From where I stand the difference between stereotype one and the reality above are significant, its two very different people. But I’m up close and personal with this, I can clearly see the differences from where I stand. However, for those who don’t stand so close the edges of the two things blur and maybe they are so far from the craft beer bubble that the two scenario’s blur into being the ones single thing.

I went to Uni in Leeds and I remember when I was down there that there were those who would often refer to people from Sunderland as Geordies, based entirely on hearing their accents and having no other knowledge of their provenance. But to me I was amazed that they thought the Sunderland accent was the same as a Geordie accent, when I was so used to knowing how different words were pronounced in an entirely different way by Wearsiders when compared with Tynesiders.

This perception of craft beer is exactly the same thing.

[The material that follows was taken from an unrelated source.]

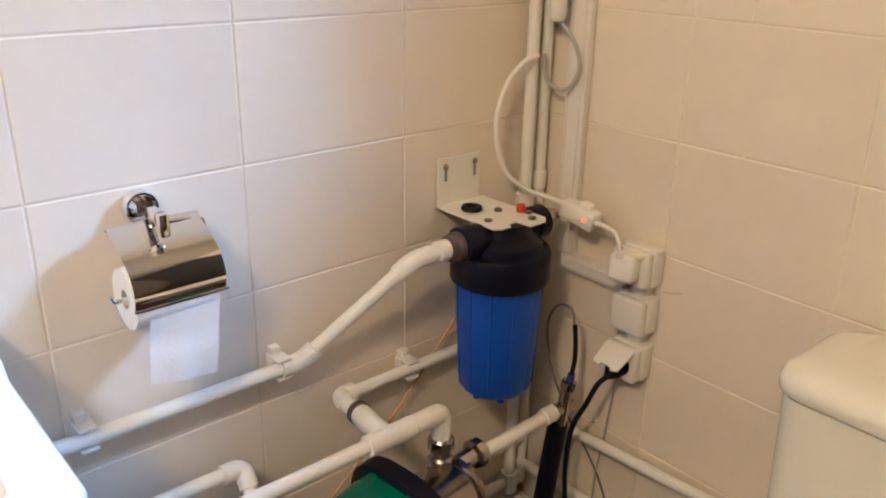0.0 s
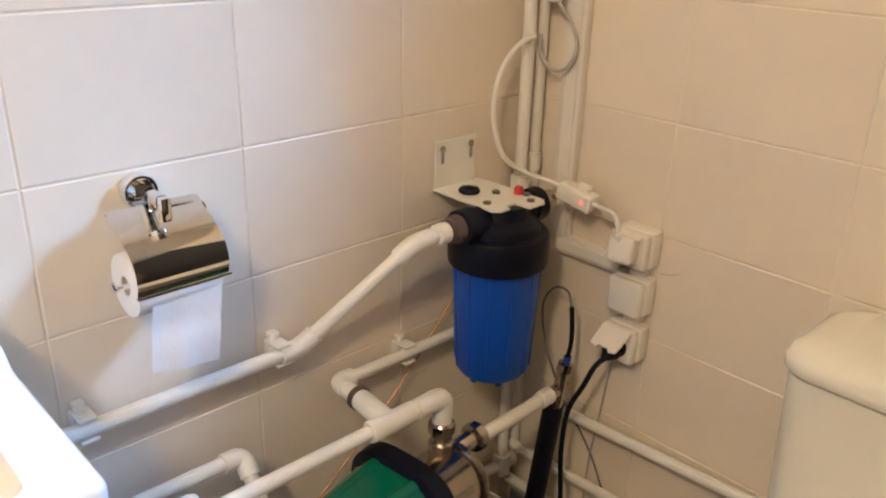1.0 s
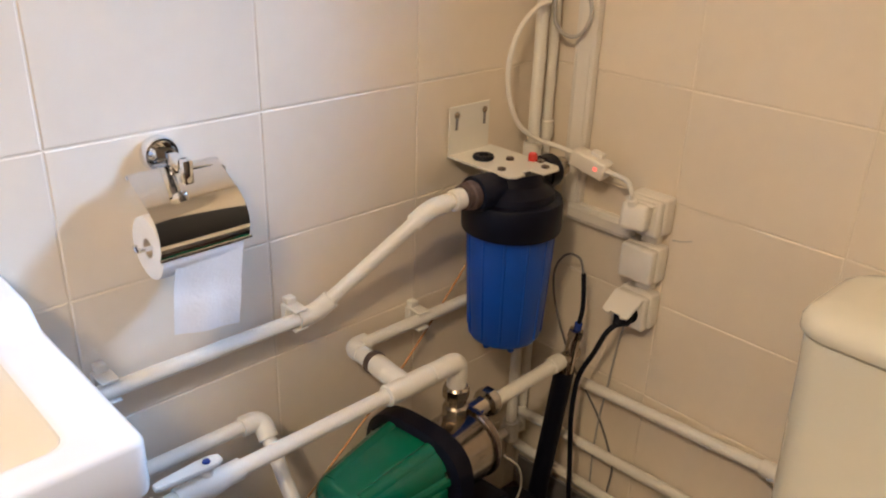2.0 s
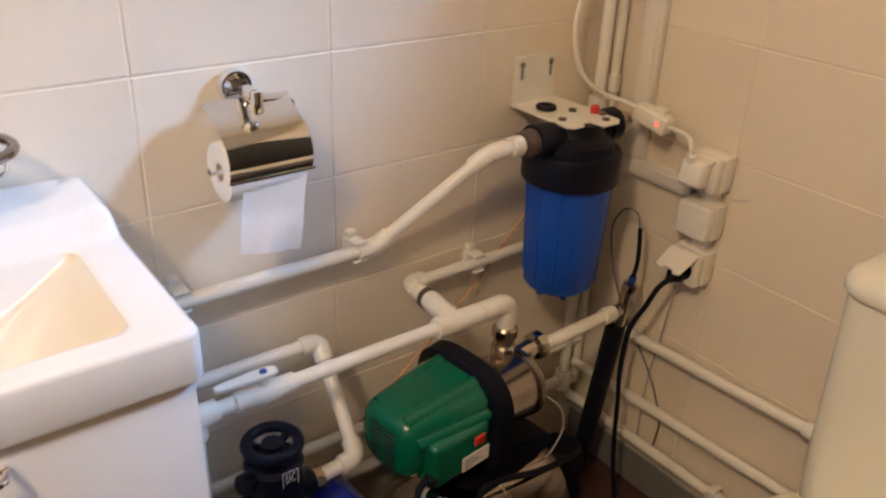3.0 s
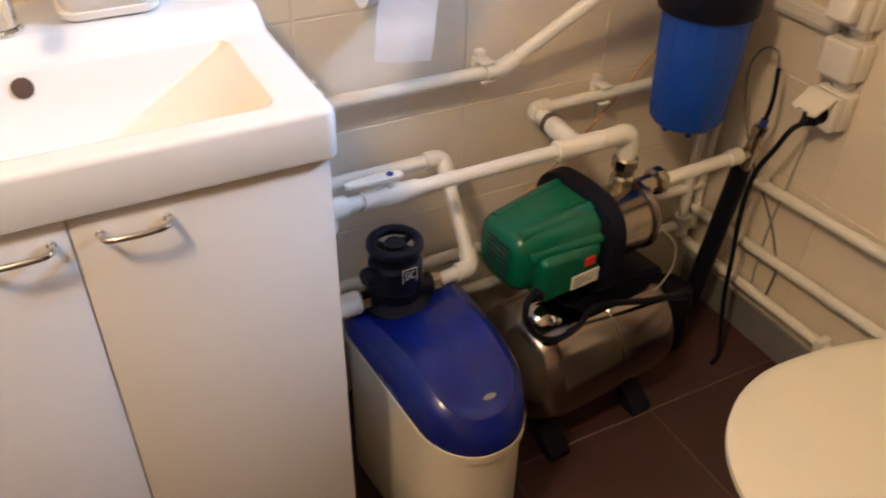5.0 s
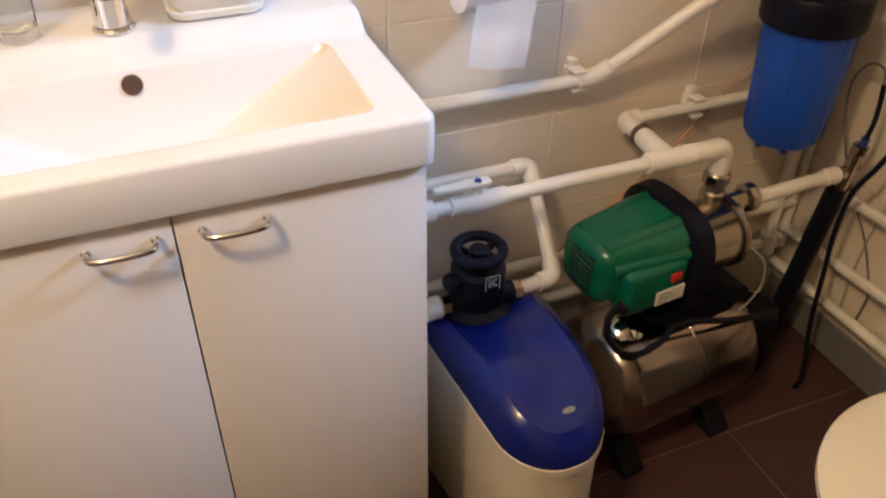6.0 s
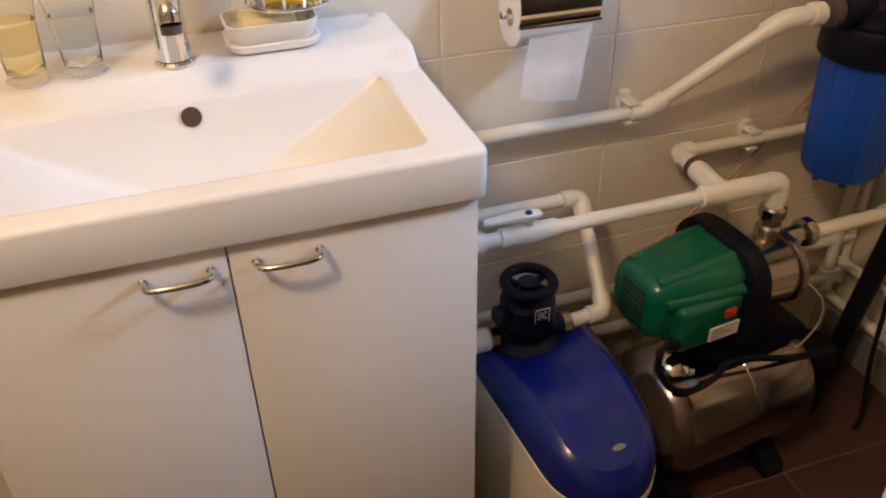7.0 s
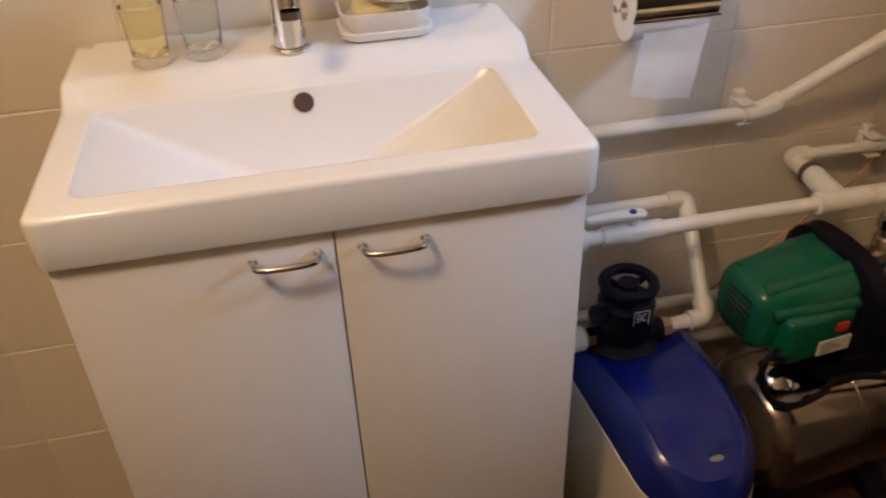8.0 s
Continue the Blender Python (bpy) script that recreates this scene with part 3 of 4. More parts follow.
part("sensor_wire", sweep(smooth_line([(-0.080, -0.187, 0.634), (-0.066, -0.165, 0.655), (-0.055, -0.125, 0.645), (-0.050, -0.098, 0.600), (-0.050, -0.105, 0.54), (-0.060, -0.14, 0.48), (-0.040, -0.165, 0.40), (-0.010, -0.178, 0.342), (-0.007, -0.214, 0.292), (-0.007, -0.243, 0.239), (-0.007, -0.259, 0.197), (-0.007, -0.254, 0.13)]), 0.0022, 8), M_WIRE, suction, "thin grey wire loop")
part("insulated_drop", sweep(bend([(-0.092, -0.176, 0.43), (-0.098, -0.160, 0.25), (-0.106, -0.142, 0.045), (-0.20, -0.165, 0.036)], 0.04), 0.0195, 20), M_RUBBER, suction, "black foam insulated pipe")
part("foam_wrap", lathe([(0.046, 0), (0.050, 0.006), (0.053, 0.05), (0.048, 0.08), (0.052, 0.115), (0.046, 0.148), (0.034, 0.158), (0.012, 0.154)], (-0.188, -0.158, 0.0), (0, 0, 1), 24), M_RUBBER, suction, "black foam wrap standing on the floor")

copper_wire = single("copper_wire", sweep(smooth_line([(-0.200, -0.016, 0.650), (-0.226, -0.018, 0.622), (-0.365, -0.020, 0.482), (-0.482, -0.020, 0.385), (-0.60, -0.020, 0.29)]), 0.0020, 8), M_GOLD, "thin copper coloured wire running down the tiles", "wire")

# ---- water softener ----
softener = thing("water_softener", (-0.845, -0.33, 0.0), "cream box softener with dark blue lid and black valve head", "water softener")
SX0, SX1, SY0, SY1 = -0.914, -0.736, -0.486, -0.120


def top_z(x, y):
    f = max(0.0, min(1.0, (-0.20 - y) / 0.20))
    g = max(0.0, min(1.0, (-0.340 - y) / 0.150))
    return 0.380 + 0.016 * math.sin(f * math.pi * 0.75) - 0.052 * g * g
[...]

To a great many people there is no craft beer bubble, it’s all just beer and the social scene hasn’t changed a lot, other than faces being different and names being different, but people going out to pubs and clubs on a Friday and Saturday night is no different at all and that’s all they see. Hence why there is no qualms whatsoever in buying me a Budweiser gift pack as a Christmas pressie.

Why does this matter? Well in the most part it doesn’t, but consider how do we reach out to new consumers? The starting place has to be to understand the viewpoint of those you’re looking to attract and as the industry grows it appears all the more on potential new consumers horizons, the next stage is to draw them closer to the industry with intelligent marketing and good sustainable practices. And the closer they get the more they’ll see the finer details and the distinctions and hopefully the colourful world of craft beer will spark their beery imagination.

Which leaves one question still to answer…..

I know you’re all wondering but the Budweiser gift pack contained branded bottle of said lager, branded glass for said lager to go into and branded peanuts to eat while drinking said lager. So that’s beer and food matching? It’s almost craft!?!